Pandemics, Portfolios and Perspective
If you’re reading this, you’re probably a bit concerned. It’s okay, I am too. Our susceptibility to fear is the common thread we all share as investors. It doesn’t make you weird, it makes you human.
Last week was one of the worst weeks in history for global stock markets, as the outbreak of the coronavirus (COVID-19) outside of China began to worsen. The S&P 500 dropped over eleven percent for the week. There were three days that each saw declines of over three percent. Selling beget selling which beget even more selling. Investors looking for a bounce or buyable dip later in the week were met with utter disappointment.
There weren’t many places to hide, as evidenced by the chart above. Surprisingly, international equities outperformed on a relative basis, but it was by no means pretty. High yield bonds suffered. Gold was resilient most of the week, but then joined the selloff at the end. High quality fixed income was the one saving grace, as bond yields plummeted giving a boon to bond prices. The flight to quality was strong, and helped soften the blow for any investor with some semblance of a balanced portfolio.
So what’s next? That’s the only question that matters, since the past is past. Unfortunately, it’s a question that none of us – and I do mean none of us – have the answer too. Perhaps we see similar volatility and losses in the weeks ahead. Or perhaps this current correction ends like so many others we have seen in this current cycle, with a V-shaped recovery and a march towards continued new highs. Only in hindsight will we know which direction the market decides to take.
But here’s what we do know. We do know that this isn’t the first time the stock market has had to digest a health epidemic scare. The folks at Cliffwater looked at each historical instance in which the World Health Organization (“WHO”) declared a “public health emergency of international concern” (PHEIC). This declaration concept was formalized by WHO following the SARS outbreak in 2003.
Cliffwater looked at the global equity market reaction in each of these situations. In almost every case, these prior epidemics had little lasting impact on global equity markets. In all but one instance, markets were higher six months following the declaration.
This is in no way meant to diminish the human impact of what’s happening in China and across the world.

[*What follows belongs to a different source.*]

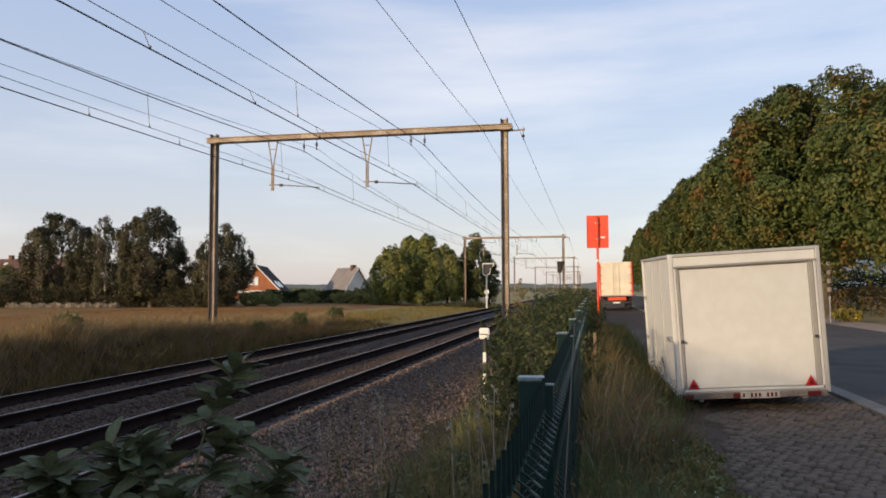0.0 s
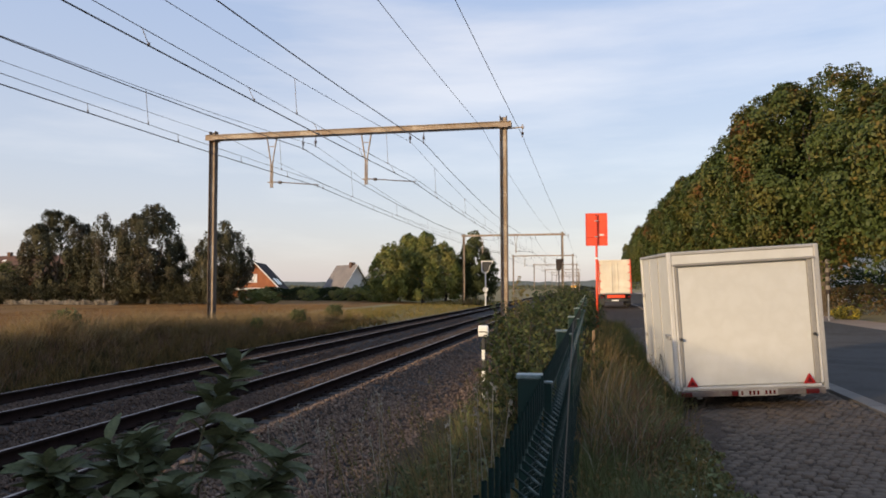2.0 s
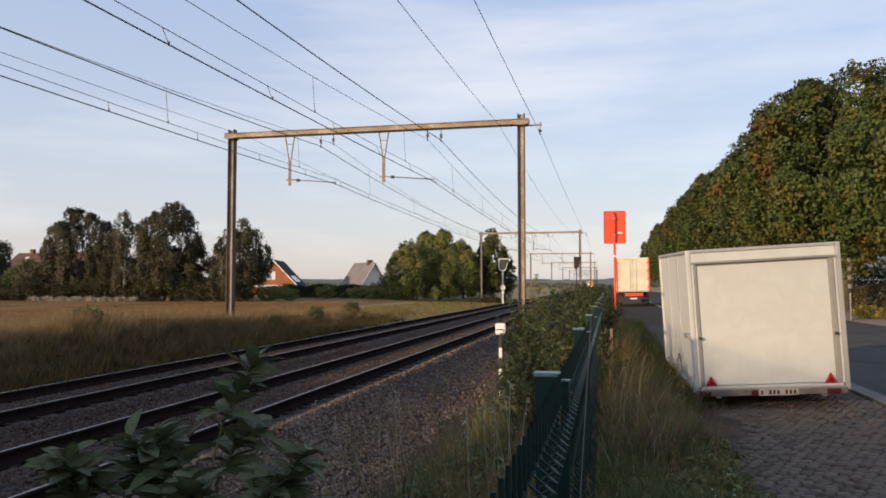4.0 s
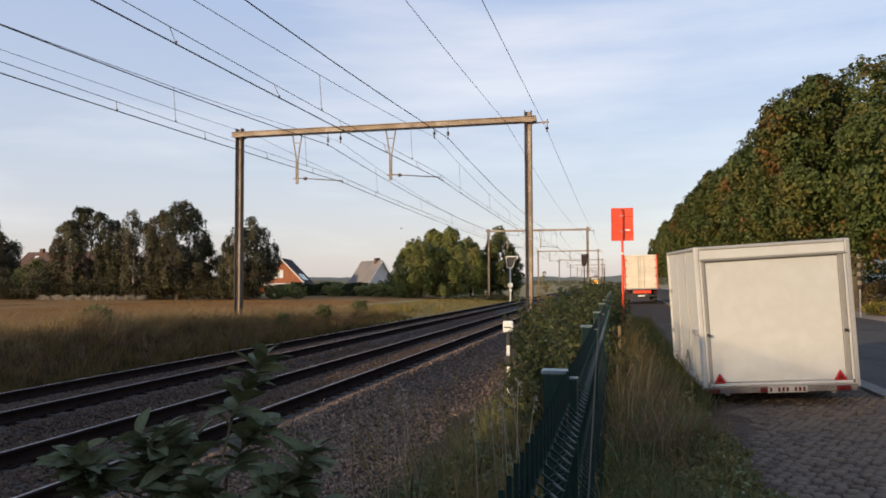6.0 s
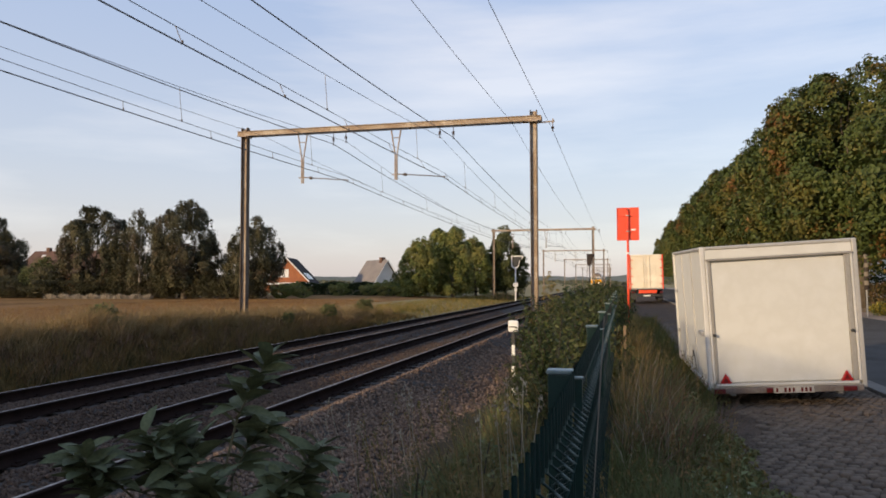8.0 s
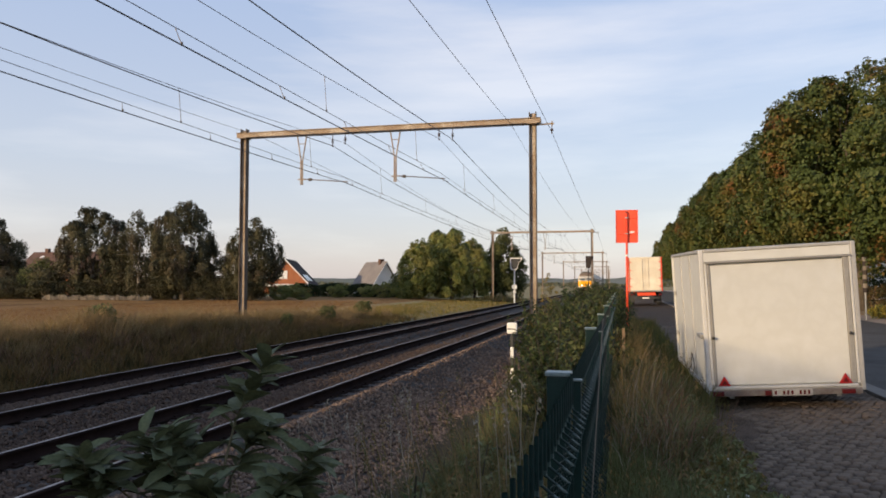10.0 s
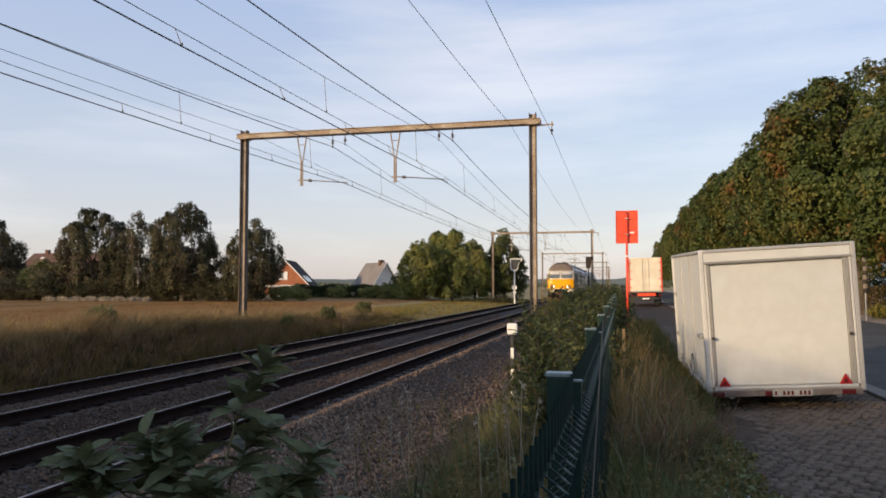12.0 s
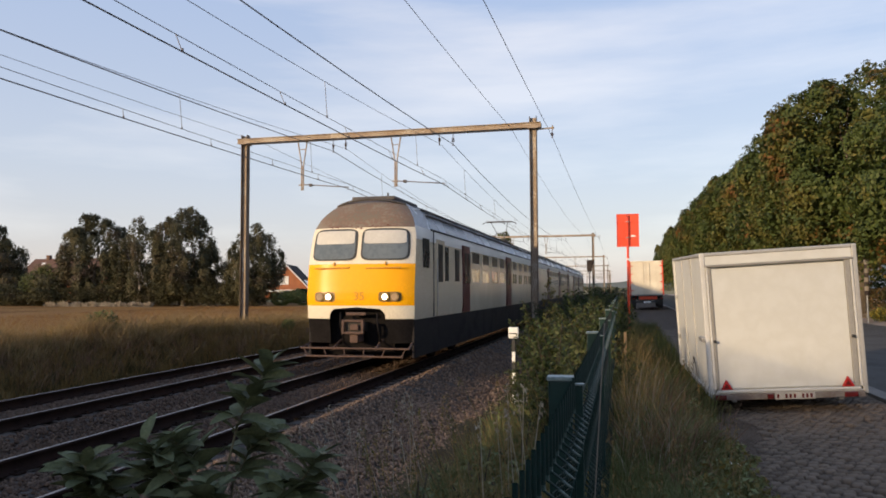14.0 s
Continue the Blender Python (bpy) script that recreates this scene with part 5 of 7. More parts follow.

I’m also not trying to treat COVID-19 and other historical epidemics as apples-to-apples comparisons. This one is different – they’re ALL different.
I have absolutely zero interest in playing the role of armchair epidemiologist – not my field. Last time I checked, CFP® didn’t stand for Coronavirus Fear Prognosticator. Morgan Housel summed it up well with a recent tweet:
Similarly, Corey Hoffstein of Newfound Research referenced the concept of Gell-Mann amnesia in a recent note:
“If I can give one piece of advice to anyone in times like these, it is to go read a few articles written by journalists about a field you’re an expert in and highlight all the things that are wrong. Then go read a few articles about the markets this week. Or politics. Or the Coronavirus. Then assume there are just as many mistakes made; you just don’t know where.”
The natural human response after week’s like last is to assume you need to DO something. But you don’t have to. Investors often confuse activity with results. If you can embrace market prices for what they are – a reflection of all known information and aggregate consensus expectations of the future – then you can recognize that just knowing that things have gotten worse is not really actionable knowledge. It’s already baked in the cake.
The market will continue to incorporate new information as it becomes known, for better or worse. And the market as a whole may over or under-react to that new news, but we’ll only know which one ex-post. These are variables outside of your control. But the one variable you can control is how YOU react in the face of others panicking.